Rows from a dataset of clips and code
______________________________

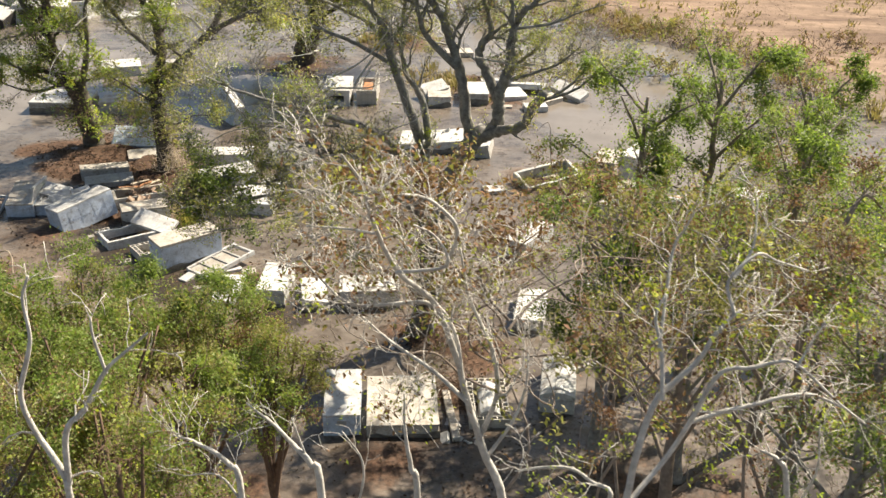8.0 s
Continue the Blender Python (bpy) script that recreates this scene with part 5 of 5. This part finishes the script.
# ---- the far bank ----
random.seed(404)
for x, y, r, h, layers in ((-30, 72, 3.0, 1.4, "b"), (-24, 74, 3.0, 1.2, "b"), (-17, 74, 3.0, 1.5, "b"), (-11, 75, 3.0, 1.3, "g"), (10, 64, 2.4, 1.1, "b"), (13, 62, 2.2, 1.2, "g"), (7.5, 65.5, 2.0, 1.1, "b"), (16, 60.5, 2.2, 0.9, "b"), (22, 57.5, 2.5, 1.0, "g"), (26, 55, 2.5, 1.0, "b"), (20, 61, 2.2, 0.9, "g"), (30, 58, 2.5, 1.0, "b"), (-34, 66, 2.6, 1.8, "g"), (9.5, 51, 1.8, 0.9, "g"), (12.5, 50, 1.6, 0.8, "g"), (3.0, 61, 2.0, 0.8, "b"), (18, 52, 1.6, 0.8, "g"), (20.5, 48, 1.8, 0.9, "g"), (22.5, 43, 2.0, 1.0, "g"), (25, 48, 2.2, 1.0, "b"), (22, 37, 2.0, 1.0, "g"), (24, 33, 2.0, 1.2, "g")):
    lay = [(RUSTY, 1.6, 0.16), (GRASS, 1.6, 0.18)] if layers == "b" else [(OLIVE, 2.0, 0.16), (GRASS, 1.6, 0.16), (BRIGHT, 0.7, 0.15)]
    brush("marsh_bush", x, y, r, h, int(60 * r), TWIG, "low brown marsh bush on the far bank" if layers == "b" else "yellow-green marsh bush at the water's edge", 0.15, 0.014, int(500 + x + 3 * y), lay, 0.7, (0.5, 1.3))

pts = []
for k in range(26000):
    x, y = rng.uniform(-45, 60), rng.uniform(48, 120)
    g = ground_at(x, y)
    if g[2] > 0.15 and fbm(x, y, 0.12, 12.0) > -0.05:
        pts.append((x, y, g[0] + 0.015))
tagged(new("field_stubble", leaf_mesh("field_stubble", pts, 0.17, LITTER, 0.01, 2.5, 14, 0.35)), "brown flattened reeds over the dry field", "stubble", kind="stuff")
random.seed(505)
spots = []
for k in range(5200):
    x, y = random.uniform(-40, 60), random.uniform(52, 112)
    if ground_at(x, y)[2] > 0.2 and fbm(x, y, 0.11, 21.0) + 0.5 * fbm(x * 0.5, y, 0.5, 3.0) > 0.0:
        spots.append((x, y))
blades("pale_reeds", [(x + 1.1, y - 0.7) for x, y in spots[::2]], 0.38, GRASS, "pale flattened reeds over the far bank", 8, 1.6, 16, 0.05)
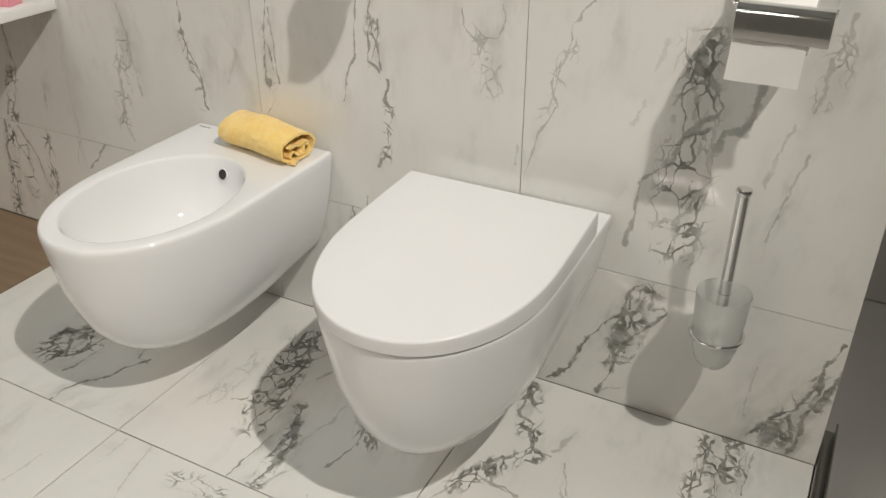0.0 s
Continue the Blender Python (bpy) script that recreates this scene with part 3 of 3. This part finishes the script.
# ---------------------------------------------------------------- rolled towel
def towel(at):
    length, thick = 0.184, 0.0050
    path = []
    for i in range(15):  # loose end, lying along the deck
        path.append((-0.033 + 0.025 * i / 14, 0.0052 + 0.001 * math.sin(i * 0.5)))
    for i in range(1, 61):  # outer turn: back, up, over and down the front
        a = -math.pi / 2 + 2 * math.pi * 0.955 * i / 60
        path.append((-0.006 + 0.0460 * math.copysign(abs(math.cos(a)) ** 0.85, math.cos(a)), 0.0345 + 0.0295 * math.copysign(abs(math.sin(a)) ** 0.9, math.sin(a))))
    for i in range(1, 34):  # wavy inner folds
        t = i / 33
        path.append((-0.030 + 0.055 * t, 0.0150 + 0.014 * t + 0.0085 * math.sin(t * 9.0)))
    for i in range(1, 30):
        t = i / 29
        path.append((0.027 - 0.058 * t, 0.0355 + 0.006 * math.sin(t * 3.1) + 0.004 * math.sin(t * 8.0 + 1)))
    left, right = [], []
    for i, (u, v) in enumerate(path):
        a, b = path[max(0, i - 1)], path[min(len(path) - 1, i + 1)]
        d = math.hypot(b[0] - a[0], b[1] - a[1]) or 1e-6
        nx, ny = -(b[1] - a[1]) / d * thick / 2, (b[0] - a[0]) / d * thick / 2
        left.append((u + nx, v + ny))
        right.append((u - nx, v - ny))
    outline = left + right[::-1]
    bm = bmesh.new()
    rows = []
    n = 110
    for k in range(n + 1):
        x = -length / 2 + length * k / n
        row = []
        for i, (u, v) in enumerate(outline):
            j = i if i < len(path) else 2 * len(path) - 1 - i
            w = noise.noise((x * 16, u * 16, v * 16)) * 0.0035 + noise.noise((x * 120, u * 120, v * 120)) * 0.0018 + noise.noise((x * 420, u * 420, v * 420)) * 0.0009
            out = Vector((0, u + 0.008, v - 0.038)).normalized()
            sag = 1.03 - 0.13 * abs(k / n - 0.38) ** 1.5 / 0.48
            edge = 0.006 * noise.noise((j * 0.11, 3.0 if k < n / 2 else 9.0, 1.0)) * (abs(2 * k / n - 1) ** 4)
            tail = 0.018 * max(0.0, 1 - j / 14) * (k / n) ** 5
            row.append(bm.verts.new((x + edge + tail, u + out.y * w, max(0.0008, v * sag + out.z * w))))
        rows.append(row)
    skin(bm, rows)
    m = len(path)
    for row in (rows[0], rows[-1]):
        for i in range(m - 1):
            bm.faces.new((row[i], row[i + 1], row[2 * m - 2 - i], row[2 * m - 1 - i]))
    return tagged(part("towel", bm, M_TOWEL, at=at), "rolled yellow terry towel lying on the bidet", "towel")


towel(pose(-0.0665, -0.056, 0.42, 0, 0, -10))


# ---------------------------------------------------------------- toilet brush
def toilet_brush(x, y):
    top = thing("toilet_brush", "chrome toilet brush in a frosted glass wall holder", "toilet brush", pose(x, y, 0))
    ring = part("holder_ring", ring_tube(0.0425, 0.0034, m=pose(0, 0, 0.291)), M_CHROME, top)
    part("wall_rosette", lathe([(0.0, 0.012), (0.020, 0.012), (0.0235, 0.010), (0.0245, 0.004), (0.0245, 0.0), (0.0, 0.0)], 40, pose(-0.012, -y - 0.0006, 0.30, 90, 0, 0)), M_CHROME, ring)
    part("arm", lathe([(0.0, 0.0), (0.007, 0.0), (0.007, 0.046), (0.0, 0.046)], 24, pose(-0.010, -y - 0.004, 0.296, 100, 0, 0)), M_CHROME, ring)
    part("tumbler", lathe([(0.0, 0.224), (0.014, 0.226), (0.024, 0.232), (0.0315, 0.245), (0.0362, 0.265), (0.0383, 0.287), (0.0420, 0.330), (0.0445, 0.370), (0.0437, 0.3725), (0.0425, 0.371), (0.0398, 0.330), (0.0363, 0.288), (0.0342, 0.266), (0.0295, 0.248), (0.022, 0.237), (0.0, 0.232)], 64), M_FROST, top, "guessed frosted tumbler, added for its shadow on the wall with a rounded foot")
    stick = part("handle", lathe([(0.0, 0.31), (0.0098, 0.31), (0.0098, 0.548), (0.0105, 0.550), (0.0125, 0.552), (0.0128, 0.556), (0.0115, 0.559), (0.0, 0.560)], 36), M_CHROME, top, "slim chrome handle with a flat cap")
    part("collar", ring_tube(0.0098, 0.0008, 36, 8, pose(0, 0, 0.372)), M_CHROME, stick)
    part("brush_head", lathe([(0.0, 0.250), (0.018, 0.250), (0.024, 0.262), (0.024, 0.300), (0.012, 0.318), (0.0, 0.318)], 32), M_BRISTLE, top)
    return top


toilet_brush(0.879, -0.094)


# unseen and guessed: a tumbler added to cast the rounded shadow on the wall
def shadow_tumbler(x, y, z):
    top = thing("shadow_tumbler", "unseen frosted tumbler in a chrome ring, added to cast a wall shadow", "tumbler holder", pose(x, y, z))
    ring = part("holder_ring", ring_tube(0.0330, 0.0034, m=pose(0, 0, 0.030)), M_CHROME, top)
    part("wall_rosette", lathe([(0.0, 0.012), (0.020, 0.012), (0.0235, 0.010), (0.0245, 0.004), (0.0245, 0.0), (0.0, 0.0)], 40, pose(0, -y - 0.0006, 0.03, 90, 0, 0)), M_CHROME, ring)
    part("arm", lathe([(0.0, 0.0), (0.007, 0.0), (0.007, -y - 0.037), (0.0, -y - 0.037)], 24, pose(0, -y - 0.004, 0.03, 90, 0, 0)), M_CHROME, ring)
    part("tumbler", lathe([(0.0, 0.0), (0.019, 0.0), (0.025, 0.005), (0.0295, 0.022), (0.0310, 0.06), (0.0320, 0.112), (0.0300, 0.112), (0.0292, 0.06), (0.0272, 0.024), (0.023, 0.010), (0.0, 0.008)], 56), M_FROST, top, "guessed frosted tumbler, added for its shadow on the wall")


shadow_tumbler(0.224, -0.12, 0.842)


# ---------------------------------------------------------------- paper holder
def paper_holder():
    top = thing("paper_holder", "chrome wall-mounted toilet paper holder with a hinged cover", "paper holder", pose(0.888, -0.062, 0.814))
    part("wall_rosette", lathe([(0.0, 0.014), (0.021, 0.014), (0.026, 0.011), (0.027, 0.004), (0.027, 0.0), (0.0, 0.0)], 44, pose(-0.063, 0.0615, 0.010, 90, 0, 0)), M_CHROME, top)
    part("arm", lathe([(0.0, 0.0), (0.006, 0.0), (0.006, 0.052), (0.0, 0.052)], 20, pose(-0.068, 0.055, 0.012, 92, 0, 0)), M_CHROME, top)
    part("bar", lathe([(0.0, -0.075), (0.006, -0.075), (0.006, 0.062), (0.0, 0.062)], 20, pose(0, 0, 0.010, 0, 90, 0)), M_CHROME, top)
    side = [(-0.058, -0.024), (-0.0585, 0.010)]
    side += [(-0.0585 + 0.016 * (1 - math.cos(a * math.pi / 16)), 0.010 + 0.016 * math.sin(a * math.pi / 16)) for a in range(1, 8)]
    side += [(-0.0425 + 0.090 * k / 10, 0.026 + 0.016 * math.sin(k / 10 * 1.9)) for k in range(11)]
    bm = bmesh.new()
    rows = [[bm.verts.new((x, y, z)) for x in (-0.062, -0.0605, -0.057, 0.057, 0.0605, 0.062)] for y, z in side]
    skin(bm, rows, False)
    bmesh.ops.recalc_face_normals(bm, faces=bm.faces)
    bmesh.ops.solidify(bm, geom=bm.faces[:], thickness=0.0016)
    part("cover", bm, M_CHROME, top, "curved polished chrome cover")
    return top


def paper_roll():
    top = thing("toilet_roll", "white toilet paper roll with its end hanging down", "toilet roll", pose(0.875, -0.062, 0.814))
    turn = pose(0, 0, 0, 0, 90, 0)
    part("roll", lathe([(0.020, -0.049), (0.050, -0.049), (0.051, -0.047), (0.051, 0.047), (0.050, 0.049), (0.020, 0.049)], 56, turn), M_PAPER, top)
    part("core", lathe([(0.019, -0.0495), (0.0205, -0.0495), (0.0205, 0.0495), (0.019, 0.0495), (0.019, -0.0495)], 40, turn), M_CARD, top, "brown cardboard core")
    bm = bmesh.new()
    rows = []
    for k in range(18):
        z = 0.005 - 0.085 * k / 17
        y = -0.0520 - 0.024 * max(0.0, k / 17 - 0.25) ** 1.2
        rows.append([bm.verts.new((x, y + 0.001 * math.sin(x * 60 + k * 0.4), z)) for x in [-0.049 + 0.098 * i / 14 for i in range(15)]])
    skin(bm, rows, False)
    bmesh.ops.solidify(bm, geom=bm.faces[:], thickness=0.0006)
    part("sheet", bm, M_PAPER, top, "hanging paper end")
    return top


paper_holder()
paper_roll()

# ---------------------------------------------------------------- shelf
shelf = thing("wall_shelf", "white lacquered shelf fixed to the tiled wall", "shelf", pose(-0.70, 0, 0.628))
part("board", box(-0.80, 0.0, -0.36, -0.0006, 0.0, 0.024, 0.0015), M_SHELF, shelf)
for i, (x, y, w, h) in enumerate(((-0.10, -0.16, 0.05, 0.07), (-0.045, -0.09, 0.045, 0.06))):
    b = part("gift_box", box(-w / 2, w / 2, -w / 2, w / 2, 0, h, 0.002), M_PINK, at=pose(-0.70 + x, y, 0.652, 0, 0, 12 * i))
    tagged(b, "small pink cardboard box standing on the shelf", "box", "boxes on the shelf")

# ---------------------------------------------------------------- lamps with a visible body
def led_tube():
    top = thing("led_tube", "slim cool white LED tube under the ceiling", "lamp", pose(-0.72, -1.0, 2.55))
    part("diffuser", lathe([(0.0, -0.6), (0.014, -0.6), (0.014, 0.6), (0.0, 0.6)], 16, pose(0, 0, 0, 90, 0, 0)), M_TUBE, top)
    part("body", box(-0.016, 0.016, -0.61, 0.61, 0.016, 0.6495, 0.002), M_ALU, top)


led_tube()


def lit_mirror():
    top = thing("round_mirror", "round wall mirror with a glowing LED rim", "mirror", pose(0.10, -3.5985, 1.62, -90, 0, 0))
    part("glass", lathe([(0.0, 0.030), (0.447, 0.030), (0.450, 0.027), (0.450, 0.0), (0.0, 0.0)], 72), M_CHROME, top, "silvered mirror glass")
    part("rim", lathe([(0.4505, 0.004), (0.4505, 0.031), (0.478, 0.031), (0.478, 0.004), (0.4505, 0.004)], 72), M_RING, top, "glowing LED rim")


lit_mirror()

______________________________

**WRITTEN INSTRUCTION**
Scan the entries above for the word "that" and collect each line holding it.

**THE COMPLETED TASK**
Continue the Blender Python (bpy) script that recreates this scene with part 5 of 5. This part finishes the script.
Continue the Blender Python (bpy) script that recreates this scene with part 3 of 3. This part finishes the script.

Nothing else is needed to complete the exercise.